REQUIREMENT
Retype exactly what runs from the first line of the data to the line with "turn = (Vector(target)", keeping both of those lines and skipping pictures.

INFORMATION SUPPLIED

□ □ □

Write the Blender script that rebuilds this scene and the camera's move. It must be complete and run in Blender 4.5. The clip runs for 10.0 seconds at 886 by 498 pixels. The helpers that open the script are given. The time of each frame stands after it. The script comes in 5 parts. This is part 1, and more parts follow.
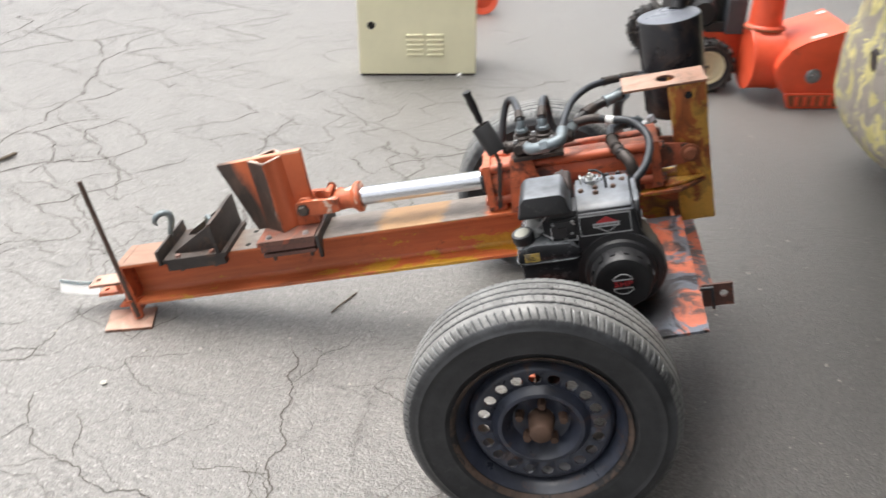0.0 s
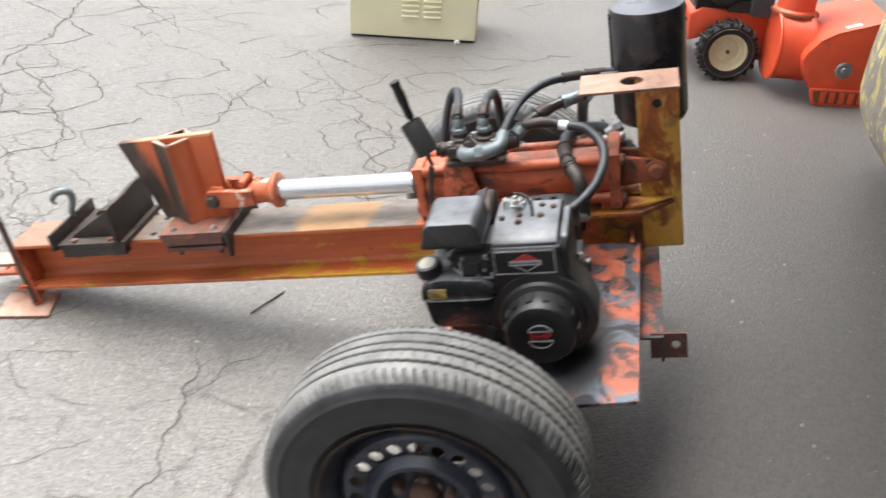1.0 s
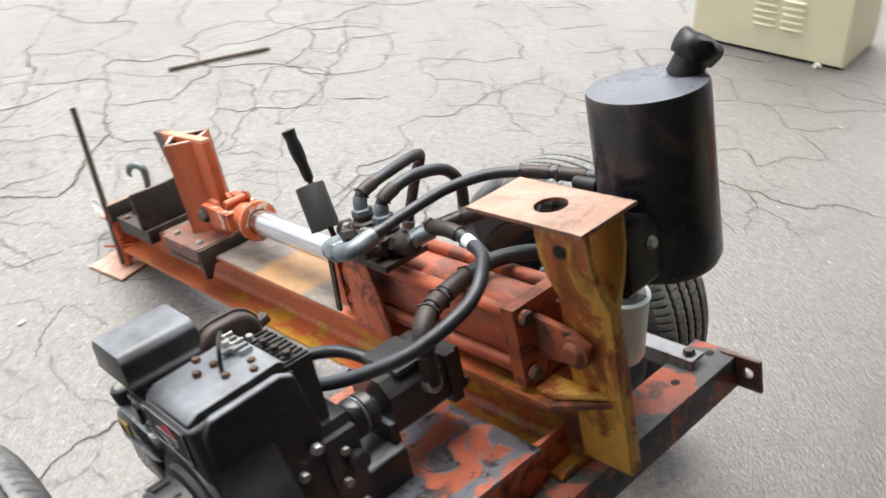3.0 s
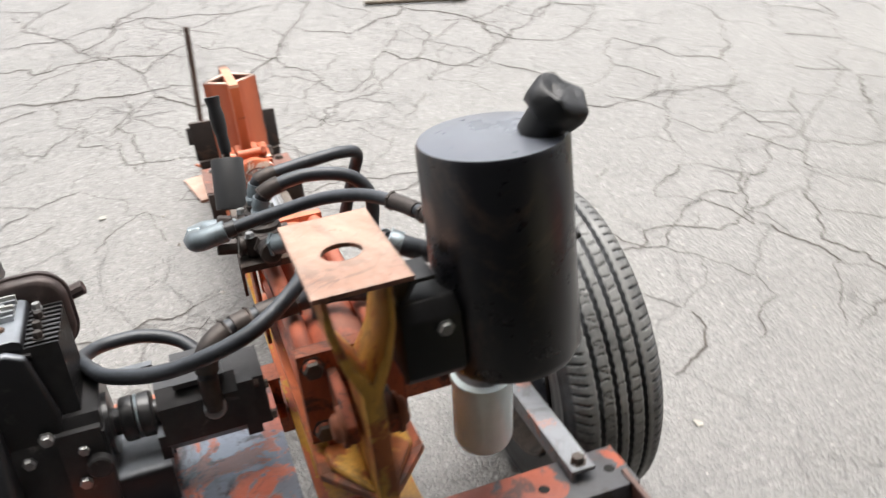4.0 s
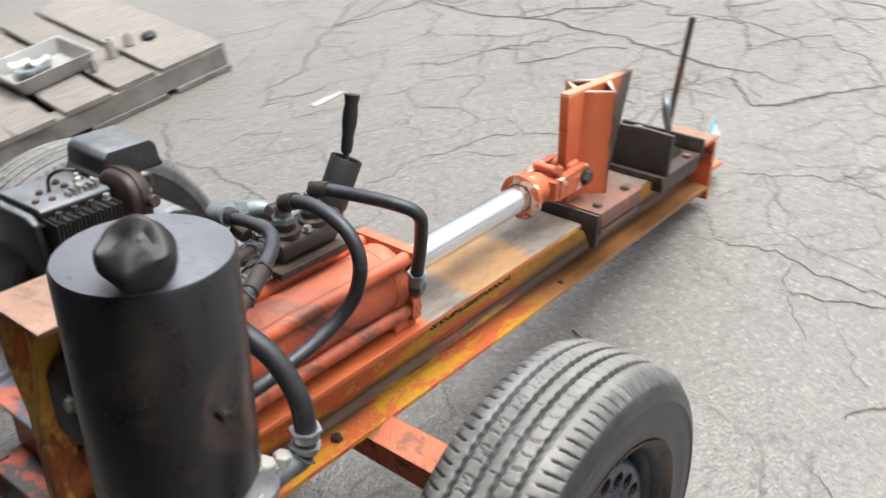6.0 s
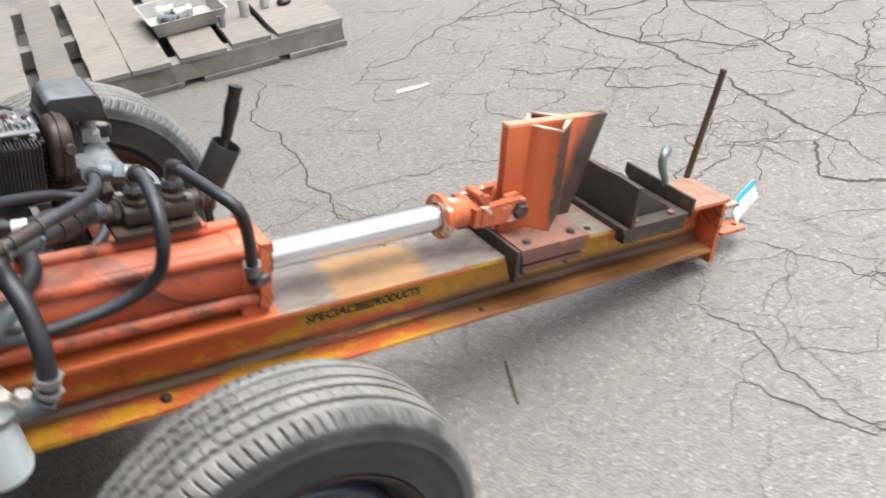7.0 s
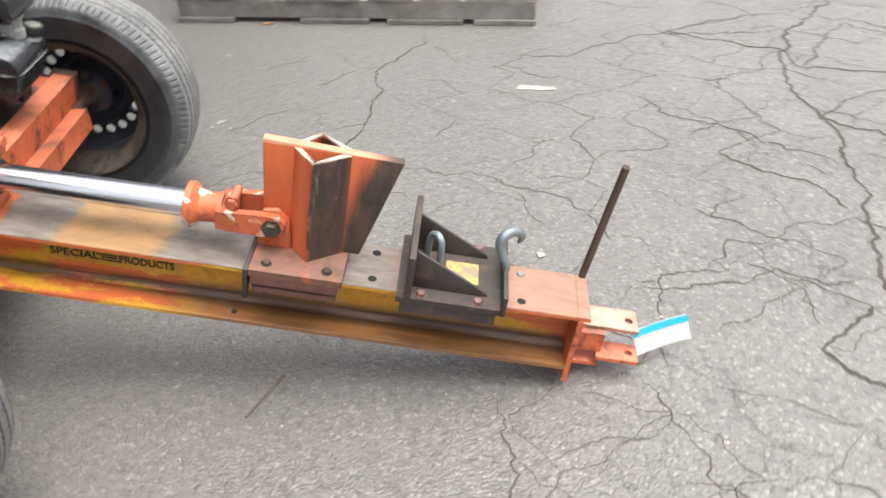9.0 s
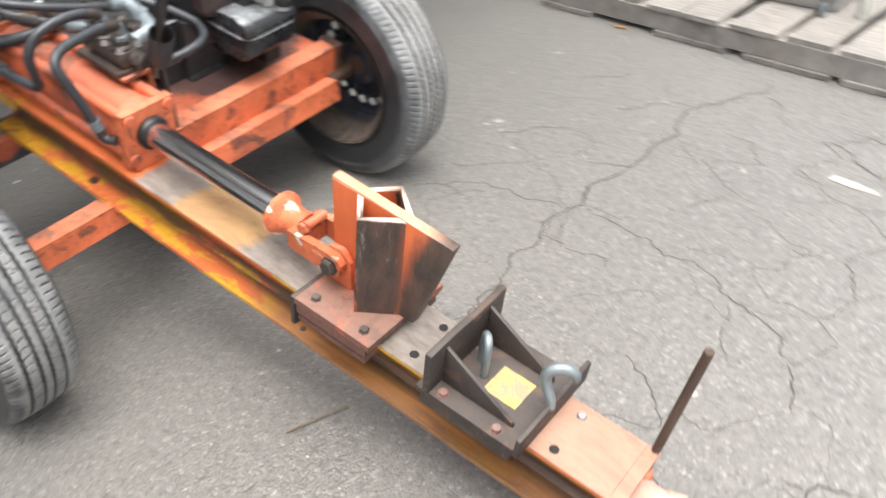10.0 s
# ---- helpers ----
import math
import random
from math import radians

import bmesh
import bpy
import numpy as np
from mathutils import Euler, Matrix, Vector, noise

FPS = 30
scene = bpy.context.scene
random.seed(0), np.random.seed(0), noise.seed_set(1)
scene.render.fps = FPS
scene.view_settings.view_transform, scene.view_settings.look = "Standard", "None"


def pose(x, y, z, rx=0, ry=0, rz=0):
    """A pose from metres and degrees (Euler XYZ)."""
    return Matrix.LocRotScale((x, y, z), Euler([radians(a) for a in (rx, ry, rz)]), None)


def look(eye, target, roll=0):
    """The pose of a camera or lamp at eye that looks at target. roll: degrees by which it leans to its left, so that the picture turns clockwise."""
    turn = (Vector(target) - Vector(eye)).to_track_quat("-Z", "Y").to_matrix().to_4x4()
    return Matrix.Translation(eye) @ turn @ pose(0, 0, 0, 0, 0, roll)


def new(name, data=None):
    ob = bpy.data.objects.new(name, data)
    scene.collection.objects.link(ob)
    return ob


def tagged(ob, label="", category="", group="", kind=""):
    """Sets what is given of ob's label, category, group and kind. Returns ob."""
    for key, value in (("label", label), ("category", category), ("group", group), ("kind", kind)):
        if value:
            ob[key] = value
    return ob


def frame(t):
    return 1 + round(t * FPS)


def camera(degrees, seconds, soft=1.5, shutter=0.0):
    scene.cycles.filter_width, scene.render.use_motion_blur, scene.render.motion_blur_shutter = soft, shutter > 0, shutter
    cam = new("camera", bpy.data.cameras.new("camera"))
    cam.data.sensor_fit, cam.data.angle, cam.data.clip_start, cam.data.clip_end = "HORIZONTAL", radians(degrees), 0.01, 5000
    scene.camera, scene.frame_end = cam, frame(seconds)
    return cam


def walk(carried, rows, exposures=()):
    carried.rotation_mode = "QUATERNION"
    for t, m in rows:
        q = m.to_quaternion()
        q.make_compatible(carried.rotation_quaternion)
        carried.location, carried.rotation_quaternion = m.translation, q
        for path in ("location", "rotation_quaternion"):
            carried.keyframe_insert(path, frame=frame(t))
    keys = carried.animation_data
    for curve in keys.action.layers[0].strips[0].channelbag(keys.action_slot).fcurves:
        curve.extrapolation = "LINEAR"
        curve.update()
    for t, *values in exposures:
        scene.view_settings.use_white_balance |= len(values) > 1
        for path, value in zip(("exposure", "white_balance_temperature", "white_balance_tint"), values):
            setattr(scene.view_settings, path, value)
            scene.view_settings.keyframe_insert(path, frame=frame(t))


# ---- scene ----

□ □ □

REPLY
Write the Blender script that rebuilds this scene and the camera's move. It must be complete and run in Blender 4.5. The clip runs for 10.0 seconds at 886 by 498 pixels. The helpers that open the script are given. The time of each frame stands after it. The script comes in 5 parts. This is part 1, and more parts follow.
0.0 s
1.0 s
3.0 s
4.0 s
6.0 s
7.0 s
9.0 s
10.0 s
# ---- helpers ----
import math
import random
from math import radians

import bmesh
import bpy
import numpy as np
from mathutils import Euler, Matrix, Vector, noise

FPS = 30
scene = bpy.context.scene
random.seed(0), np.random.seed(0), noise.seed_set(1)
scene.render.fps = FPS
scene.view_settings.view_transform, scene.view_settings.look = "Standard", "None"


def pose(x, y, z, rx=0, ry=0, rz=0):
    """A pose from metres and degrees (Euler XYZ)."""
    return Matrix.LocRotScale((x, y, z), Euler([radians(a) for a in (rx, ry, rz)]), None)


def look(eye, target, roll=0):
    """The pose of a camera or lamp at eye that looks at target. roll: degrees by which it leans to its left, so that the picture turns clockwise."""
    turn = (Vector(target) - Vector(eye)).to_track_quat("-Z", "Y").to_matrix().to_4x4()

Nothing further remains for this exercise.